When I speak with the crystals they bring healing.

Do you use words? Do they answer in words?

I use words. The crystals answer in understanding and I express this to the seeker in words.

Which crystals are the correct ones?

All crystals bring healing.

How did you learn so many arts, such ancient knowledge? Who was your master? Your guru? It must have taken many years…

The lady looked at me vacantly as if to say, What’s your question.

Then: My grandmother was a Tarot Master…

My mother was a healer, ‘though it took me some decades to learn this.

And Tarot was taught to the West at the dawn of the twentieth century by an American named Crowley. He was a witch.
A witch!

Can this knowledge be used for harm or falsehood?

Huge volley of laughing: Anything can be used by crooks for deceit and harm. But the healing will come to one who seeks it.

How can an ignorant person – such as I am – know which is true?

When you enter the place of healing, it will feel right or wrong. If you feel you do not want to be there, turn around and leave.
It was closing time. I thanked the lady and together we put away her furniture. I thanked her again and as I left I told her I might write of our conversation and put it up on my blog.

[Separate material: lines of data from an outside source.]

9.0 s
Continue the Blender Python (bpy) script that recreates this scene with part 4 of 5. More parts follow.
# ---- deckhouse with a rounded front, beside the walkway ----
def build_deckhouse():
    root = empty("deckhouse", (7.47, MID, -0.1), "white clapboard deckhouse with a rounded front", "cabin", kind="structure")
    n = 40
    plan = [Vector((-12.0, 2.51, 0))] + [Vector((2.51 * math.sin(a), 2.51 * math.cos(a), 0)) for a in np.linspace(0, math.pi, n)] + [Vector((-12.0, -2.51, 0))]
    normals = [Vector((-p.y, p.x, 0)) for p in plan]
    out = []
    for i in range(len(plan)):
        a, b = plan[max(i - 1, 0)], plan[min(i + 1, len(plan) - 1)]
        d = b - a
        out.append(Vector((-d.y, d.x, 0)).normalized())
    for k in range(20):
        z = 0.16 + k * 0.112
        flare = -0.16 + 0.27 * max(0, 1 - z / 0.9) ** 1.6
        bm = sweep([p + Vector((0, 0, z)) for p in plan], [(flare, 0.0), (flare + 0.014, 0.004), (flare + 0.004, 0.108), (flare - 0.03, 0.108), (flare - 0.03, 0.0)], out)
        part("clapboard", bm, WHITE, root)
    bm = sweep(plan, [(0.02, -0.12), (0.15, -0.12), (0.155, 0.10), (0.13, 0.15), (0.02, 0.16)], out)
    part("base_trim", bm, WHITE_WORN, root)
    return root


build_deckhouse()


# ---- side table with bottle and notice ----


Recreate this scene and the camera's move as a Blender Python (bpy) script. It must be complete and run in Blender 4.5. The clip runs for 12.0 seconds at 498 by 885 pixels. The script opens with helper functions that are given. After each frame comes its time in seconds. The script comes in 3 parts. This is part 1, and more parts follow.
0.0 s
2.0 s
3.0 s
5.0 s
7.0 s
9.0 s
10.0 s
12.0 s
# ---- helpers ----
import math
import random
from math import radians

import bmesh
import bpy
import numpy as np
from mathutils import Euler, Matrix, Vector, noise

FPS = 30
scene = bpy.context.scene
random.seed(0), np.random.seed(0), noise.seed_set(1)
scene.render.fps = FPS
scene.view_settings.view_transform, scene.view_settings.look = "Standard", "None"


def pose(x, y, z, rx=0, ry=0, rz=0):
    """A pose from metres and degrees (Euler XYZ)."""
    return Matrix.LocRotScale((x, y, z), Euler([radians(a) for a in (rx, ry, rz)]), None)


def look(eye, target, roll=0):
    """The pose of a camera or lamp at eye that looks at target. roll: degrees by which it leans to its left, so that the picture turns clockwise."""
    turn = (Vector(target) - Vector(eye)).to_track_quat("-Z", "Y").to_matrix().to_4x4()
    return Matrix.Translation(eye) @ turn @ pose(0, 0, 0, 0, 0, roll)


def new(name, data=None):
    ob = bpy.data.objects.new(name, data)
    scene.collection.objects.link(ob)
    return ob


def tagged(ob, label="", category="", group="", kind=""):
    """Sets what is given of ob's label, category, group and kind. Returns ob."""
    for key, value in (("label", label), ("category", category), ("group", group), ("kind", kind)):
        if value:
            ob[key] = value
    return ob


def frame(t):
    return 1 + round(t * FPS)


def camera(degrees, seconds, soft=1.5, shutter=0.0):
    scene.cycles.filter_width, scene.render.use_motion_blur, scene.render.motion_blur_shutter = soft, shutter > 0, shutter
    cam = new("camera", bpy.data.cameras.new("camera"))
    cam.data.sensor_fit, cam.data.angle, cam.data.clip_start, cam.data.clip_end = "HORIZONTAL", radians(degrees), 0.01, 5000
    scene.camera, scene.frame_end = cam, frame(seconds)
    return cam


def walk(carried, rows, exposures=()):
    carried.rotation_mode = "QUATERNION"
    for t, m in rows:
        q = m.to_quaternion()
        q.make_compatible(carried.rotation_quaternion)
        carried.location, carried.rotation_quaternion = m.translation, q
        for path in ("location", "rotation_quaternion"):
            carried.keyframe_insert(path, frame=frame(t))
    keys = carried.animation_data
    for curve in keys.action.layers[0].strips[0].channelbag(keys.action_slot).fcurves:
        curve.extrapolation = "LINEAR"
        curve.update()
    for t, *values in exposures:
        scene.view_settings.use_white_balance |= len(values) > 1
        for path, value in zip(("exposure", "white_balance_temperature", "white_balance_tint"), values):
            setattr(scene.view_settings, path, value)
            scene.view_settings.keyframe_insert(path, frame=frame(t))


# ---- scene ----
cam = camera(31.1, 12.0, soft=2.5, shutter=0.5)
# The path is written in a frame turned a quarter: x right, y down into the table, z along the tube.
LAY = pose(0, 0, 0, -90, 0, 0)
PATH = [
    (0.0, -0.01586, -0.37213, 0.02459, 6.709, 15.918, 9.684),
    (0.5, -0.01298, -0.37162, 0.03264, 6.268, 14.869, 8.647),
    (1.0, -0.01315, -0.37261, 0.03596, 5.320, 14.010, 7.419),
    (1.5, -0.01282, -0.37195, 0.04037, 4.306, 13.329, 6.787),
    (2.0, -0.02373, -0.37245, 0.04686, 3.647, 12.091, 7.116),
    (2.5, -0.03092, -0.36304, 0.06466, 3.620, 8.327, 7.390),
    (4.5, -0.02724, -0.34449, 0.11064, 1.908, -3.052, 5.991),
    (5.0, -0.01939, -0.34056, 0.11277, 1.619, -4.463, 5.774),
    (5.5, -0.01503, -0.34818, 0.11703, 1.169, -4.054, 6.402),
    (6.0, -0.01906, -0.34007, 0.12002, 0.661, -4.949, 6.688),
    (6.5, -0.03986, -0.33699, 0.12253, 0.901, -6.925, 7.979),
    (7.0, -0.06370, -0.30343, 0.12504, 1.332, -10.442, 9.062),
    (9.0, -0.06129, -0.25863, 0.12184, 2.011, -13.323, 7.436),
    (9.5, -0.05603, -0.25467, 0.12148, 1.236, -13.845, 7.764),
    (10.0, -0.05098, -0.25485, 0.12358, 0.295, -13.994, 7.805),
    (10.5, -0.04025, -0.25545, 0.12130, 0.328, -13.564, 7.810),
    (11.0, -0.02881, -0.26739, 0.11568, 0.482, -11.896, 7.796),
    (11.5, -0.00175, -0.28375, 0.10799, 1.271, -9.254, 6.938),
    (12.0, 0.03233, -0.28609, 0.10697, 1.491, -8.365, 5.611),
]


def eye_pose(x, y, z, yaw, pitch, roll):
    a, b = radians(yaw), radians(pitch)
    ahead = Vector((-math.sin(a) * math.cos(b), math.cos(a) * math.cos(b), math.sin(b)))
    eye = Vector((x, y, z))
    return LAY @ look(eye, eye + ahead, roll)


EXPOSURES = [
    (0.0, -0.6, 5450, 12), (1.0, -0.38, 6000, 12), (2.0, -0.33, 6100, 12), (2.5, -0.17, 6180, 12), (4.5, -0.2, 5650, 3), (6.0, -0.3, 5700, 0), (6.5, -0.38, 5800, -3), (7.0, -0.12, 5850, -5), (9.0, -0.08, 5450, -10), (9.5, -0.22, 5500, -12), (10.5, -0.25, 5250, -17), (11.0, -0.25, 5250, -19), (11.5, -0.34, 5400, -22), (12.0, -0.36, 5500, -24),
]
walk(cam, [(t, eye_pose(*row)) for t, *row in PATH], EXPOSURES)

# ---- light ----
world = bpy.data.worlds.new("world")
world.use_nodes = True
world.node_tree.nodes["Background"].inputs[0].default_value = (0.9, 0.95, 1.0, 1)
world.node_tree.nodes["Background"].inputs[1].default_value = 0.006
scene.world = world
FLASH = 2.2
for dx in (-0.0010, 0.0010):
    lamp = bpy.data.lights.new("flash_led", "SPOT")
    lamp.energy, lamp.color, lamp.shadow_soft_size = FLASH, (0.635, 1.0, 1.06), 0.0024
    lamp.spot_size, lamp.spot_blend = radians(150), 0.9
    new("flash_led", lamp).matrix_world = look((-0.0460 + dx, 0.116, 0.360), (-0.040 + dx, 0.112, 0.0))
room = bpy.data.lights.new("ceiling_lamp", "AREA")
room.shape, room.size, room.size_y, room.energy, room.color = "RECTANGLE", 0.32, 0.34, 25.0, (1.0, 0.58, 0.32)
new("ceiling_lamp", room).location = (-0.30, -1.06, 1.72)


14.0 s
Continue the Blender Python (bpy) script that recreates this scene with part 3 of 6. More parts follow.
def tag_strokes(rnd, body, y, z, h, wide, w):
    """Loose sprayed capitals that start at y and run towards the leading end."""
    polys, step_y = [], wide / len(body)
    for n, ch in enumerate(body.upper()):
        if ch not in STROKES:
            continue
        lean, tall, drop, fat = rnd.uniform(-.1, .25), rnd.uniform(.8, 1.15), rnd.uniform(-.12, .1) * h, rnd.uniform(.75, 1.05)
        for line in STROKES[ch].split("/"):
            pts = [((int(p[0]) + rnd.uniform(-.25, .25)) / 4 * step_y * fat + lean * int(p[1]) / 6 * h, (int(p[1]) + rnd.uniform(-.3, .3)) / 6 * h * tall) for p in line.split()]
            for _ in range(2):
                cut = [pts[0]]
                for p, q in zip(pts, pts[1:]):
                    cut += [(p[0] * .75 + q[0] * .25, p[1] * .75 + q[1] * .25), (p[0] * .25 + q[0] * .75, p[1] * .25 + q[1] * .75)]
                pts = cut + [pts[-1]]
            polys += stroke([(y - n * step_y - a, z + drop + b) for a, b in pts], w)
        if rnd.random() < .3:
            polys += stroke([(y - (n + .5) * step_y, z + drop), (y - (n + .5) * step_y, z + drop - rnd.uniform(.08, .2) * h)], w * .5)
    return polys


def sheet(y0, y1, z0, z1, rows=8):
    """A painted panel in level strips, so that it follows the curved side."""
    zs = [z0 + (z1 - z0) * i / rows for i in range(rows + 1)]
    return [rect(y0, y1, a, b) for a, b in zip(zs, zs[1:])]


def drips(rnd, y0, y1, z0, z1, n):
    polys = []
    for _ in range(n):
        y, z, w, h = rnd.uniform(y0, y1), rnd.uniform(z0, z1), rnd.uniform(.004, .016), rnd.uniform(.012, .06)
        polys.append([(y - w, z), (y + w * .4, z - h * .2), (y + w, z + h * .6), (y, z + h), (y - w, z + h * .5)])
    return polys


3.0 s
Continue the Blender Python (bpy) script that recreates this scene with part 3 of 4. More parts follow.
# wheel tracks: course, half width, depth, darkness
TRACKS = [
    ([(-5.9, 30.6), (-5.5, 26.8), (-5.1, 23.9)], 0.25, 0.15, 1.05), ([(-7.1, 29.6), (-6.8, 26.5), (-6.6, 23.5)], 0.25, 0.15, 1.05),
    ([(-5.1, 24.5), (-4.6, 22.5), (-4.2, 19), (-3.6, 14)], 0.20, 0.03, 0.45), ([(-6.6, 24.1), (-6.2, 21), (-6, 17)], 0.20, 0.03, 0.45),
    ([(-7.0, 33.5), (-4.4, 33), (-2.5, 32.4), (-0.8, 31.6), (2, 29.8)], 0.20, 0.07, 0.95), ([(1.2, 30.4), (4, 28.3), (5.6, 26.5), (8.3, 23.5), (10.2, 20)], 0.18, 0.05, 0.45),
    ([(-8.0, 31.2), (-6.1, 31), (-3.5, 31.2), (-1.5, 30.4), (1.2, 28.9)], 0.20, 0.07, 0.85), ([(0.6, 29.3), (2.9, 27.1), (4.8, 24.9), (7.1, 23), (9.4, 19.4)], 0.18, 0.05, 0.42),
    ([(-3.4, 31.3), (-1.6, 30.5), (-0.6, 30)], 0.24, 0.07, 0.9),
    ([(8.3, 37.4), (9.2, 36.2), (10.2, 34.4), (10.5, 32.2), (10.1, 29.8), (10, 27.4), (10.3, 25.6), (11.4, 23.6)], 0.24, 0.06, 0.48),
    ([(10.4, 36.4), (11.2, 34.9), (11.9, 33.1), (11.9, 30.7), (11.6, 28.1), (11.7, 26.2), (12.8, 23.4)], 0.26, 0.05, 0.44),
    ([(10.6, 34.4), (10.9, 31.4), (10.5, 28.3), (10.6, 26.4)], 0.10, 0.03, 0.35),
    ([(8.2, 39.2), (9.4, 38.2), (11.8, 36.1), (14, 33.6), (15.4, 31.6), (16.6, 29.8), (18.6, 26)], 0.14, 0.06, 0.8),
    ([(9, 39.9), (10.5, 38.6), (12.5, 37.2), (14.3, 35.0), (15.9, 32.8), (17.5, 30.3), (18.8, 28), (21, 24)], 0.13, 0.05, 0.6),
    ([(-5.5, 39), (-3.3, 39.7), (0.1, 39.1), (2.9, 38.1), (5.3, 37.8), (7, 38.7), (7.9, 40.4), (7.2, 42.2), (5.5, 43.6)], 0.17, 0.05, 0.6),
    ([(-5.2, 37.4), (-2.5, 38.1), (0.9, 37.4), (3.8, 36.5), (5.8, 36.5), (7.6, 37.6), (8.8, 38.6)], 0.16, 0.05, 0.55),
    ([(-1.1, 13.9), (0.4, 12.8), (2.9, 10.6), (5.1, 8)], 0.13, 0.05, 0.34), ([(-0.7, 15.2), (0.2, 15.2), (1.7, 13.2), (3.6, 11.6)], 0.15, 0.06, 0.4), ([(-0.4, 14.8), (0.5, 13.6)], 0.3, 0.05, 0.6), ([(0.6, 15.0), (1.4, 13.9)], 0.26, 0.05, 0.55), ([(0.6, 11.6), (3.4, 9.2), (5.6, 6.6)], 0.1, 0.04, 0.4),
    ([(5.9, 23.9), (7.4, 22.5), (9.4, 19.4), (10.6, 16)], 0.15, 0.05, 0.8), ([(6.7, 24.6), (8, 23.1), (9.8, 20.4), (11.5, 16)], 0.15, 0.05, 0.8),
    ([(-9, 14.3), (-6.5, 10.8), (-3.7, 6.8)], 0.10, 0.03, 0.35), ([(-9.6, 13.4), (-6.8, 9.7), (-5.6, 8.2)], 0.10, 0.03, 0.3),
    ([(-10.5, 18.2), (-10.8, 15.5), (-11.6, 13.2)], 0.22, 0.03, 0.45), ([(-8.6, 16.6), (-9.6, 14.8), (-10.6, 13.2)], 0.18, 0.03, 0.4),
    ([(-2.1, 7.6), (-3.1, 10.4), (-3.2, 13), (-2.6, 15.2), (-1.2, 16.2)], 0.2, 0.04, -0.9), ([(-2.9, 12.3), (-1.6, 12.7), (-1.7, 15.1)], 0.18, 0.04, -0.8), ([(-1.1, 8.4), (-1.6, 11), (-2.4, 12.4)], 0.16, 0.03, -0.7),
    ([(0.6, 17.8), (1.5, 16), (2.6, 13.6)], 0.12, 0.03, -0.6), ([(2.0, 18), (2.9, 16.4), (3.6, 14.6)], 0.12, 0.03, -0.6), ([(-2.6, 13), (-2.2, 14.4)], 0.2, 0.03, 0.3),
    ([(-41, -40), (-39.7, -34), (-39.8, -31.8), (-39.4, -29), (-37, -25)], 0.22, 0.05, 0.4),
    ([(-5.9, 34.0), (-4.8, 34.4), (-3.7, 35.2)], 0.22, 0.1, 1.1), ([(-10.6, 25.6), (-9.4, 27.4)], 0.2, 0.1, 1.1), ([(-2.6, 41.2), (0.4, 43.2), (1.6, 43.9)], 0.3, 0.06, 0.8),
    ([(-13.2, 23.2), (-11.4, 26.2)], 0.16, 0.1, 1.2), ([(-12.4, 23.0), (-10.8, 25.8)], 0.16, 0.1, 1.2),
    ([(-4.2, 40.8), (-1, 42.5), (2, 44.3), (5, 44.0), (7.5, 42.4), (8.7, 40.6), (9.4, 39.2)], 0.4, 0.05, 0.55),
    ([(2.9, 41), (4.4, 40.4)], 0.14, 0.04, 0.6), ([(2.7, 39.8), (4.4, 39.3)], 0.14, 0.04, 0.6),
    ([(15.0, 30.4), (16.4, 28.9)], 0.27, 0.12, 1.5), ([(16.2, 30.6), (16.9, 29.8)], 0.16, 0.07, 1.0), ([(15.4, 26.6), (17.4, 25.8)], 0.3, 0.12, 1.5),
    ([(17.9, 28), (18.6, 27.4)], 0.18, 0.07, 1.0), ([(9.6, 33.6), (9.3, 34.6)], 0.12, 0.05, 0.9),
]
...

Warm smile, soft shake of my hand: Thank you. That would be nice.

No Sexual Massage in Yangon

When I visited Yangon a couple of years ago I enjoyed a number of curious, memorable and stimulating experiences. Among these I recall the vivid sight of a mouthful of ragged teeth swimming in blood-red betel juice. I saw lovely women and lovelier children with cheeks daubed in discs of a caked pink, ochreous pigment. I ran in a huge mid-city park where I was alone, save for thirty men scything a small patch of pedicured grass of brilliant green, and lovers on park benches, enfolded in each others’ arms in the slow ballet of discreet half-satisfaction. I saw women and men banquetting at kerbsides on evil-smelling fishes, I read an English language newspaper from cover to cover, in which grown up writers and editors repeated children’s stories for grownup readers. (These stories, simply told and endlessly retold, announced that the government was very pleased with itself and if we had any further questions we should read the account of the Press Release on page three, which announced how pleased the government was with its plans to change nothing.)

I rode in taxis that had been young when I reached puberty and which still functioned – but only just. I recognised my own physiology mirrored in these noisy, puffing, sluggish vehicles. At the airport I was met by unsmiling men wearing military and paramilitary uniforms that would be laughable in comic opera. Under the hard eyes of these protectors of the public order young female Immigration Clerks checked my passport for twenty solemn minutes before passing me down a chain of clerks similarly trained in solemnity. The solemnity training is impressive, achieving as it does the extinguishing of the endemic native joy that radiates from the Yangonese. In a shop I saw a longhi. I always wanted a longhi and when I went to purchase one, eight young women, so feminine, so, so slim, all stepped forward to fit me. I went to a hairdressing salon where some hair was cut and someone sold someone else a massive bag of rice, while all the staff – including the person cutting the hairs around my throat – watched a lengthy and particularly violent show on TV.

I saw and enjoyed many things in Yangon but I never bought, received, contemplated, witnessed or wished for sexual massage in Yangon. I did, however, post an innocent blog report on my visit to the hairdresser.

Ever since that post my blog has been visited by readers from around the world, googling key words ‘Sexual Massage Yangon.’ I have innocently discovered the secret to a massive blog following. In posting this I expect to redouble that following. Fame and Greatness beckon.